■ Dataset extract ■
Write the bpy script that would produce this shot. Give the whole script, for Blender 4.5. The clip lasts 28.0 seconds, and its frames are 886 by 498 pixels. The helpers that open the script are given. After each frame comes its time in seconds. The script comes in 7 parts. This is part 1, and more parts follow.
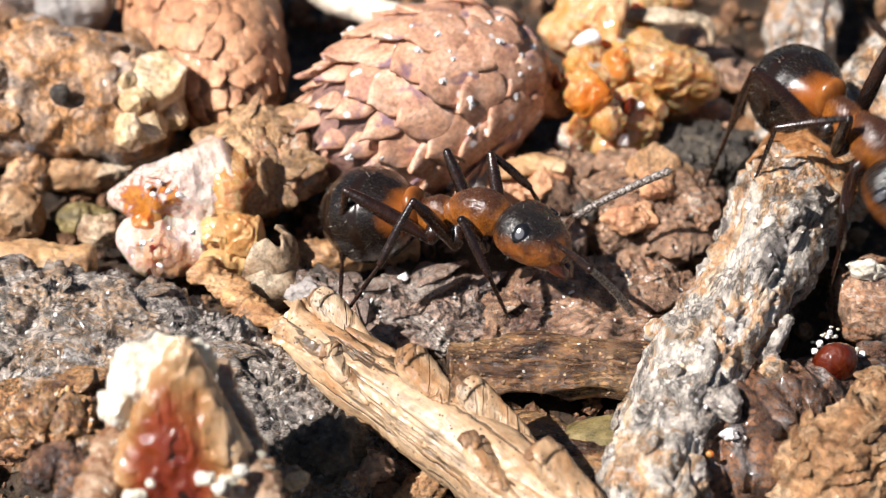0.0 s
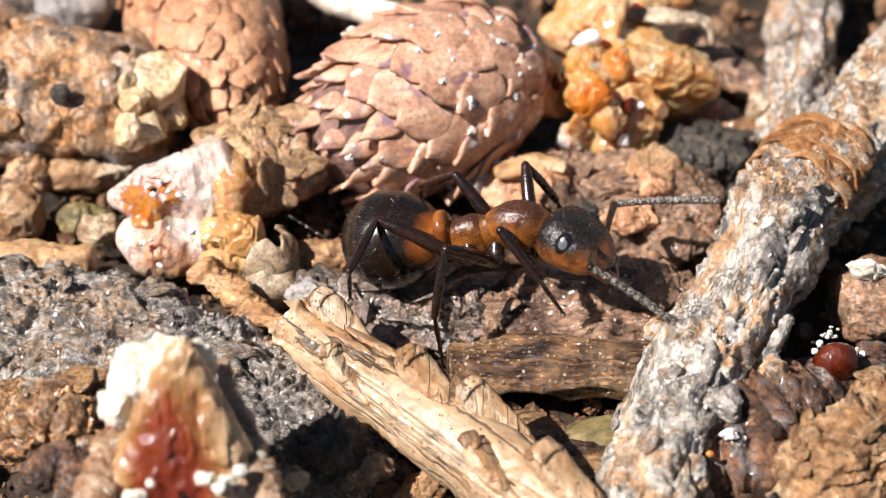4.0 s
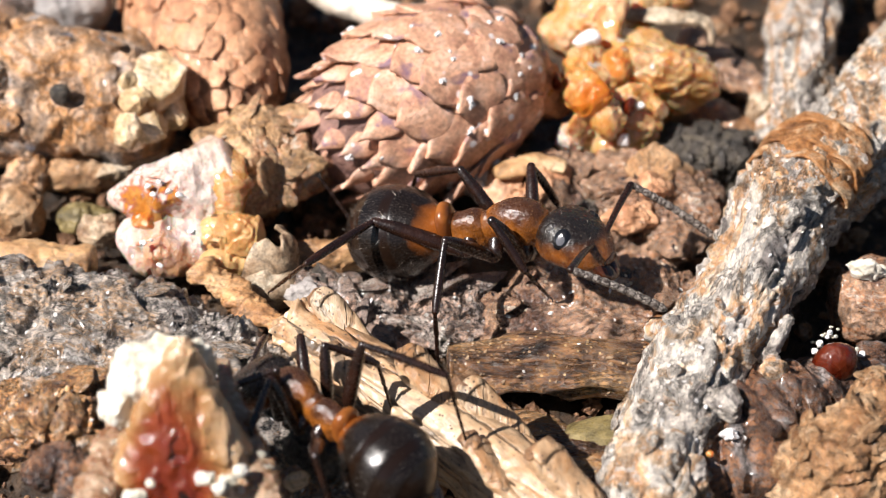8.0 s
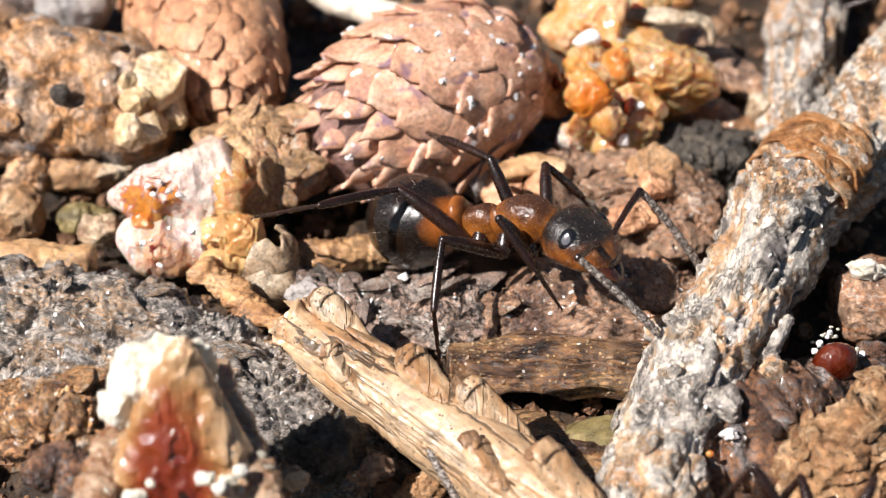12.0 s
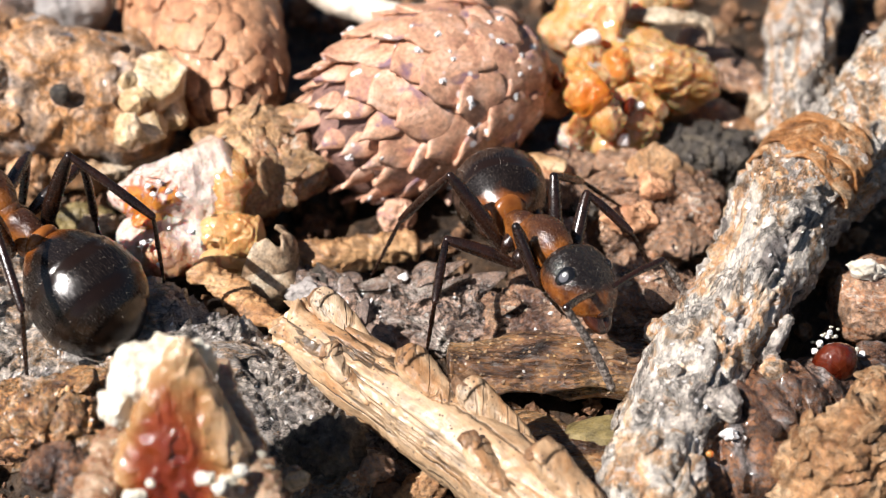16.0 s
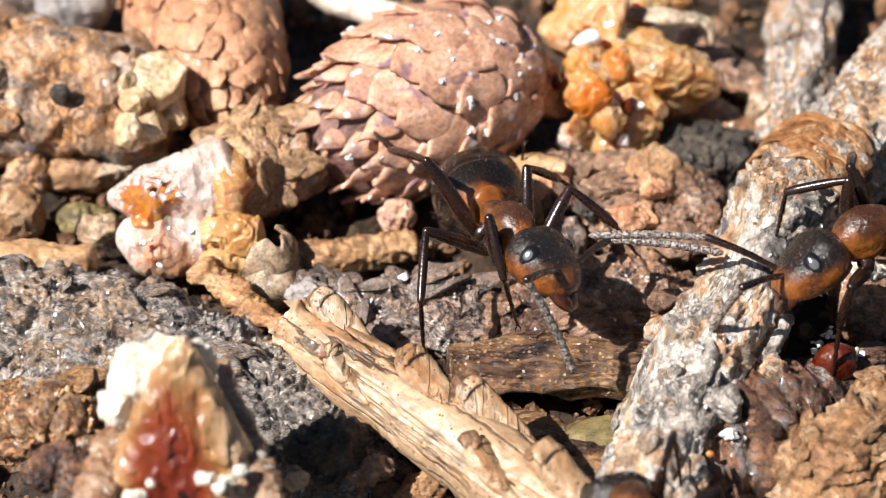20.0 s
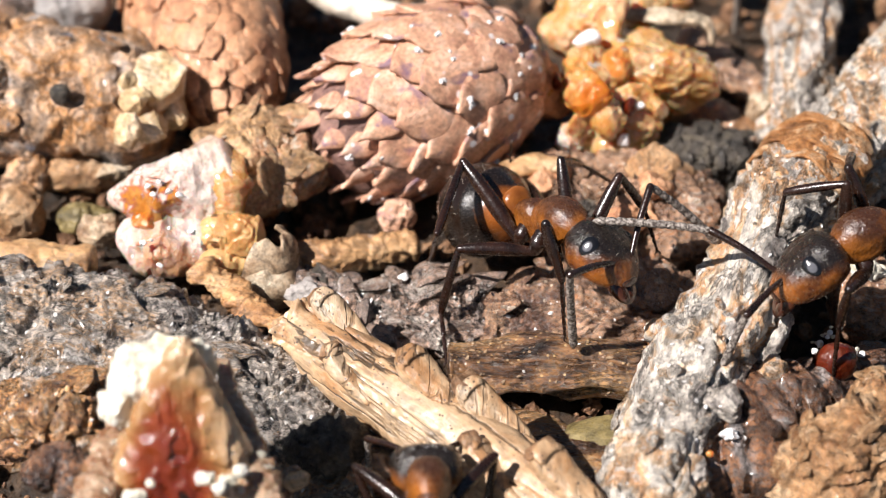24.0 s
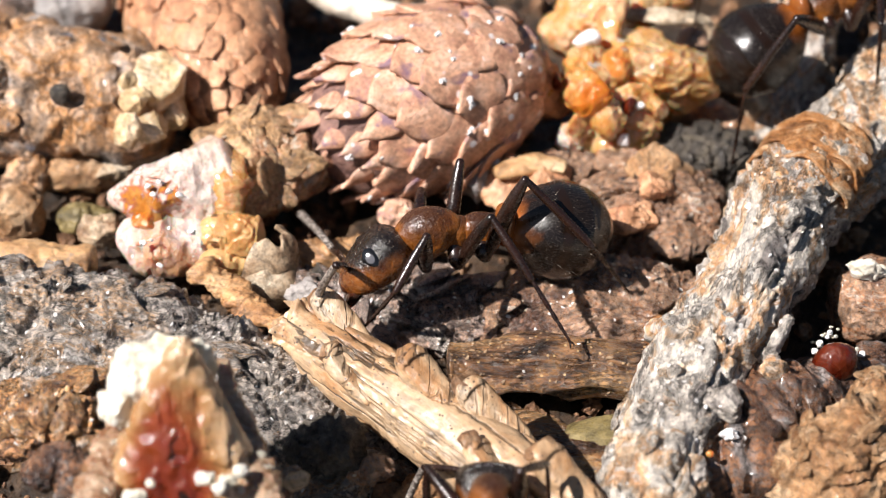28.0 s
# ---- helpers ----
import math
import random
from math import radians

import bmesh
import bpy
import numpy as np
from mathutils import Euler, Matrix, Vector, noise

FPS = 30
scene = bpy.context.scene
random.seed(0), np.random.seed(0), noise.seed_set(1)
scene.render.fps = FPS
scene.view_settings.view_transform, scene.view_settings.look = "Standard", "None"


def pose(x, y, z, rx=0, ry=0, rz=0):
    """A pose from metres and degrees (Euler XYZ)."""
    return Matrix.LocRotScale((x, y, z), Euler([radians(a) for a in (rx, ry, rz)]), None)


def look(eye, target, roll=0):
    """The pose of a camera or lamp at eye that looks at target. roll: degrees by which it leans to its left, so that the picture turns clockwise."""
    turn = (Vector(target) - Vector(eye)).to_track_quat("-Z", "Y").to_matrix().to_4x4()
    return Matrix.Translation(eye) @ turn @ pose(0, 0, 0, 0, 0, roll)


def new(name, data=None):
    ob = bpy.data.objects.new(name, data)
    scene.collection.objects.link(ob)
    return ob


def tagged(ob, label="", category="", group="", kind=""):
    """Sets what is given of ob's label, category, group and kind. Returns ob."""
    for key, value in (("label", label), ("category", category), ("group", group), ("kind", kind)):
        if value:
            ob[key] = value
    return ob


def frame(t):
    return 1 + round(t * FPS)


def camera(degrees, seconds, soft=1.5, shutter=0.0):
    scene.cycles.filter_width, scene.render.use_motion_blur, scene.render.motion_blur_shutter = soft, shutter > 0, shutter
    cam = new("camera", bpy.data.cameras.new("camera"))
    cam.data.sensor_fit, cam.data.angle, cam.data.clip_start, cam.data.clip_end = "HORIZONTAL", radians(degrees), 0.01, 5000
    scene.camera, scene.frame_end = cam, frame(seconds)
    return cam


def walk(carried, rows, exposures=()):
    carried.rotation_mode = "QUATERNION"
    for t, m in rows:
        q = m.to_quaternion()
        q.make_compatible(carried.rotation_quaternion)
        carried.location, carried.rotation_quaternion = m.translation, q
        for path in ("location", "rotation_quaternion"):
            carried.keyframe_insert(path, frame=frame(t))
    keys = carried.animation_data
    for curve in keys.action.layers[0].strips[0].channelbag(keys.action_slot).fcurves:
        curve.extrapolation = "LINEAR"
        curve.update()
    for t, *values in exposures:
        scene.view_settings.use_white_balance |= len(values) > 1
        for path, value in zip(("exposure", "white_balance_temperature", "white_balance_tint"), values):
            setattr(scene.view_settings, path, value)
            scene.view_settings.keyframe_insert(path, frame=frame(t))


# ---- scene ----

# ---- camera: a still macro camera, looking down on the litter ----
MM = 0.001
cam = camera(27.0, 28.0, soft=0.5, shutter=0.4)
EYE, AIM = (0.0, -0.03715724, 0.03495653), (0.0, 0.0, 0.0015)
walk(cam, [(0.0, look(EYE, AIM)), (28.0, look(EYE, AIM))], exposures=[(0.0, 0.78), (28.0, 0.78)])
cam.data.dof.use_dof = True
cam.data.dof.focus_distance = 0.0464
cam.data.dof.aperture_fstop = 100.0

# ---- light: high hard sun from the left and a little from the front, blue sky ----
SUN_FROM = Vector((-0.80, -0.38, 1.05)).normalized()
world = bpy.data.worlds.new("sky")
scene.world = world
world.use_nodes = True
wn = world.node_tree.nodes
sky = wn.new("ShaderNodeTexSky")
sky.sky_type, sky.sun_disc = "NISHITA", False
sky.sun_elevation = math.asin(SUN_FROM.z)
sky.sun_rotation = math.atan2(SUN_FROM.x, SUN_FROM.y)
wn["Background"].inputs["Strength"].default_value = 0.029
world.node_tree.links.new(sky.outputs[0], wn["Background"].inputs["Color"])
lamp = bpy.data.lights.new("sun", "SUN")
lamp.energy, lamp.angle, lamp.color = 5.0, radians(0.5), (1.0, 0.935, 0.90)
sun = new("sun", lamp)
sun.matrix_world = look(SUN_FROM * 0.5, (0, 0, 0))


# ---- materials ----
class Graph:
    """Short hand for one material's nodes."""

    def __init__(self, name):
        self.mat = bpy.data.materials.new(name)
        self.mat.use_nodes = True
        self.nt = self.mat.node_tree
        self.bsdf = self.nt.nodes["Principled BSDF"]
        tc = self.add("ShaderNodeTexCoord")
        mp = self.add("ShaderNodeMapping")
        mp.inputs["Scale"].default_value = (1000, 1000, 1000)
        self.link(tc.outputs["Object"], mp.inputs[0])
        info = self.add("ShaderNodeObjectInfo")
        off = self.add("ShaderNodeVectorMath")
        off.operation = "SCALE"
        off.inputs[0].default_value = (37, 23, 51)
        self.link(info.outputs["Random"], off.inputs["Scale"])
        plus = self.add("ShaderNodeVectorMath")
        self.link(mp.outputs[0], plus.inputs[0])
        self.link(off.outputs[0], plus.inputs[1])
        self.raw, self.co, self.random = mp.outputs[0], plus.outputs[0], info.outputs["Random"]

    def add(self, kind):
        return self.nt.nodes.new(kind)

    def link(self, a, b):
        self.nt.links.new(a, b)

    def noise(self, scale, detail=6, rough=0.6, distort=0.0, stretch=None, raw=False):
        n = self.add("ShaderNodeTexNoise")
        n.inputs["Scale"].default_value = scale
        n.inputs["Detail"].default_value = detail
        n.inputs["Roughness"].default_value = rough
        n.inputs["Distortion"].default_value = distort
        co = self.raw if raw else self.co
        if stretch:
            if len(stretch) > 3:
                m = self.add("ShaderNodeMapping")
                m.inputs["Rotation"].default_value = (0, 0, radians(stretch[3]))
                self.link(co, m.inputs[0])
                co = m.outputs[0]
            m = self.add("ShaderNodeMapping")
            m.inputs["Scale"].default_value = stretch[:3]
            self.link(co, m.inputs[0])
            co = m.outputs[0]
        self.link(co, n.inputs["Vector"])
        return n.outputs["Fac"]

    def cells(self, scale, feature="F1", out="Distance"):
        n = self.add("ShaderNodeTexVoronoi")
        n.feature = feature
        n.inputs["Scale"].default_value = scale
        self.link(self.co, n.inputs["Vector"])
        return n.outputs[out]

    def ramp(self, fac, stops, hard=False):
        r = self.add("ShaderNodeValToRGB")
        e = r.color_ramp.elements
        while len(e) < len(stops):
            e.new(0.5)
        for el, (p, c) in zip(e, stops):
            el.position = p
            el.color = (c, c, c, 1) if isinstance(c, (int, float)) else (*c, 1)
        if hard:
            r.color_ramp.interpolation = "CONSTANT"
        self.link(fac, r.inputs[0])
        return r.outputs[0]

    def mix(self, fac, a, b, how="MIX"):
        m = self.add("ShaderNodeMix")
        m.data_type, m.blend_type = "RGBA", how
        for v, s in ((fac, m.inputs[0]), (a, m.inputs[6]), (b, m.inputs[7])):
            if isinstance(v, (int, float)):
                s.default_value = v
            elif isinstance(v, tuple):
                s.default_value = (*v, 1)
            else:
                self.link(v, s)
        return m.outputs[2]

    def bump(self, height, mm, strength=1.0, normal=None):
        b = self.add("ShaderNodeBump")
        b.inputs["Strength"].default_value = strength
        b.inputs["Distance"].default_value = mm * MM
        self.link(height, b.inputs["Height"])
        if normal is not None:
            self.link(normal, b.inputs["Normal"])
        return b.outputs[0]

    def finish(self, colour, rough, normal=None, **more):
        for v, key in ((colour, "Base Color"), (rough, "Roughness"), (normal, "Normal")):
            if v is None:
                continue
            s = self.bsdf.inputs[key]
            if isinstance(v, (int, float)):
                s.default_value = v
            elif isinstance(v, tuple):
                s.default_value = (*v, 1)
            else:
                self.link(v, s)
        for key, v in more.items():
            s = self.bsdf.inputs[key.replace("_", " ")]
            s.default_value = v
        return self.mat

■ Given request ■
Transcribe the lines beginning at the one that contains "import bmesh" and ending at the one that contains "pose from metres", with nothing added or left out.

■ Response below ■
import bmesh
import bpy
import numpy as np
from mathutils import Euler, Matrix, Vector, noise

FPS = 30
scene = bpy.context.scene
random.seed(0), np.random.seed(0), noise.seed_set(1)
scene.render.fps = FPS
scene.view_settings.view_transform, scene.view_settings.look = "Standard", "None"


def pose(x, y, z, rx=0, ry=0, rz=0):
    """A pose from metres and degrees (Euler XYZ)."""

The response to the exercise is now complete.